Her death, whether a result of direct intervention by the mafia or intelligence agencies, ensured that the goddess image remained frozen in perfection, free from the complications of the aging or dissenting human behind the mask. This transition from person to permanent icon serves as the ultimate ritual of the studio era, ensuring that the spell cast upon the global public remains unbroken.
The Kennedy Administration and the War on the Shadow Government
The resistance to the shadow government reached its zenith during the administration of John F Kennedy, who sought to prove the existence of an organised criminal force operating beneath the surface of the state.
Robert Kennedy, as Attorney General, utilised the foundational intelligence provided by Aaron Conn to launch an unprecedented offensive against the logistical warlord Carlos Marcello and the broader Southern Mafia. Unlike previous administrations that used the syndicate as a tool for wartime logistics, the Kennedy brothers challenged the surgeons of the secret state who had merged with organised crime to facilitate black operations and untraceable funding.

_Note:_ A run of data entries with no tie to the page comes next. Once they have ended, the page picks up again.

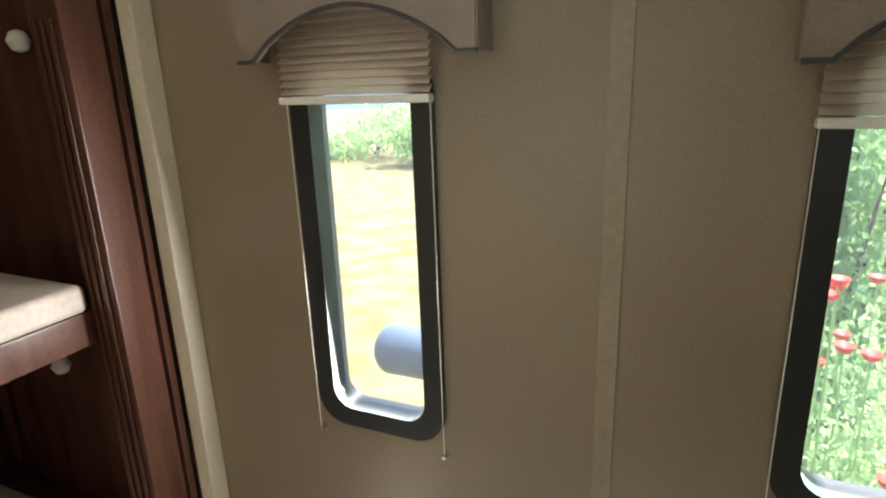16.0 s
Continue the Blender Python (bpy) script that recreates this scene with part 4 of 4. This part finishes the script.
def grass_tufts():
    rng = random.Random(77)
    verts, faces = [], []
    while len(faces) < 26000:
        x, y = rng.uniform(2.4, 9), rng.uniform(6.0, 13)
        if noise.noise(Vector((x * 0.9, y * 0.9, 4))) < rng.uniform(-0.25, 0.35):
            continue
        z, a, h = ground_z(x, y) - 0.01, rng.uniform(0, math.tau), rng.uniform(0.05, 0.17)
        c, d = 0.008 * math.cos(a), 0.008 * math.sin(a)
        lean = (rng.gauss(0, 0.05), rng.gauss(0, 0.05))
        q = len(verts)
        verts += [(x - c, y - d, z), (x + c, y + d, z), (x + lean[0], y + lean[1], z + h)]
        faces.append((q, q + 1, q + 2))
    me = bpy.data.meshes.new("grass_tufts")
    me.from_pydata(verts, [], faces)
    me.materials.append(LEAF)
    return me


tagged(new("grass_tufts", grass_tufts()), "long fresh green grass blades on the bank", "grass", kind="stuff")
for i in range(22):
    rng = random.Random(50 + i)
    px, py, pz = rng.uniform(2.15, 2.95), rng.uniform(6.5, 7.3), rng.uniform(0.1, 0.95)
    fl = thing("poppy", "red poppy on a thin green stem", "flower", "poppies outside the window", at=(px, py, -0.9))
    part("stem", tube(shape(), [(0, 0, 0), (0.02, 0.01, (pz + 0.9) * 0.5), (0, 0, pz + 0.9)], 0.004, 5), LEAF, fl)
    part("bloom", lathe(shape(), [(0.004, pz + 0.9), (0.022, pz + 0.908), (0.035, pz + 0.93), (0.034, pz + 0.932), (0.001, pz + 0.91)], 9), POPPY, fl)

wheel = thing("wagon_wheel", "weathered pale wooden wagon wheel leaning in the garden", "wagon wheel", at=(1.84, 8.0, 0.85))
wheel.rotation_euler = (radians(-12), 0, radians(12))
wr = shape()
tube(wr, [(0.5 * math.cos(k * math.tau / 40), 0, 0.5 * math.sin(k * math.tau / 40)) for k in range(41)], 0.02, 8)
part("rim", wr, WHITE, wheel)
part("hub", rod(shape(), (0, -0.06, 0), (0, 0.06, 0), 0.06), WHITE, wheel)
for k in range(20):
    c, s = math.cos(k * math.tau / 20), math.sin(k * math.tau / 20)
    part("spoke", rod(shape(), (0.05 * c, 0, 0.05 * s), (0.49 * c, 0, 0.49 * s), 0.009, 0.007, 8), WHITE, wheel)
stand = shape()
rod(stand, (-0.25, 0.12, -1.75), (-0.2, 0.03, -0.35), 0.025, seg=8)
part("prop", stand, BARK, wheel)
part("prop", rod(shape(), (0.25, 0.12, -1.75), (0.2, 0.03, -0.35), 0.025, seg=8), BARK, wheel)
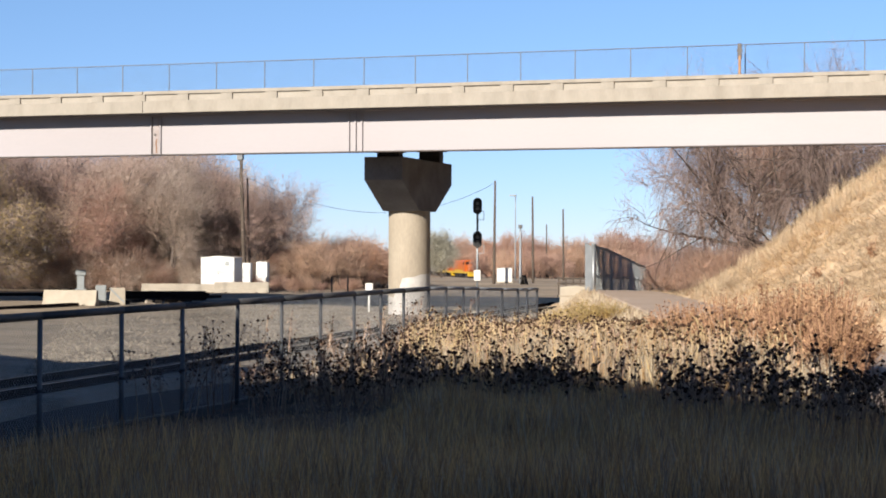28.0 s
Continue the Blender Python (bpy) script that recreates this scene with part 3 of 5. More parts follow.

In 1961, Robert Kennedy successfully orchestrated the summary deportation of Carlos Marcello to Guatemala, an action that represented a direct strike against the deep state logistics that connected American ports to foreign narcotic labs.
This campaign was seen as an existential threat by the permanent bureaucracy and the Central Intelligence Agency, which had long utilised criminal networks for regime change and money laundering. The Assassination of John F Kennedy in 1963 is characterised as the ultimate resolution of this conflict, with Marcello reportedly maintaining a calm and unsurprised posture upon receiving news of the event, suggesting a prior expectation of the assassination within the clandestine network.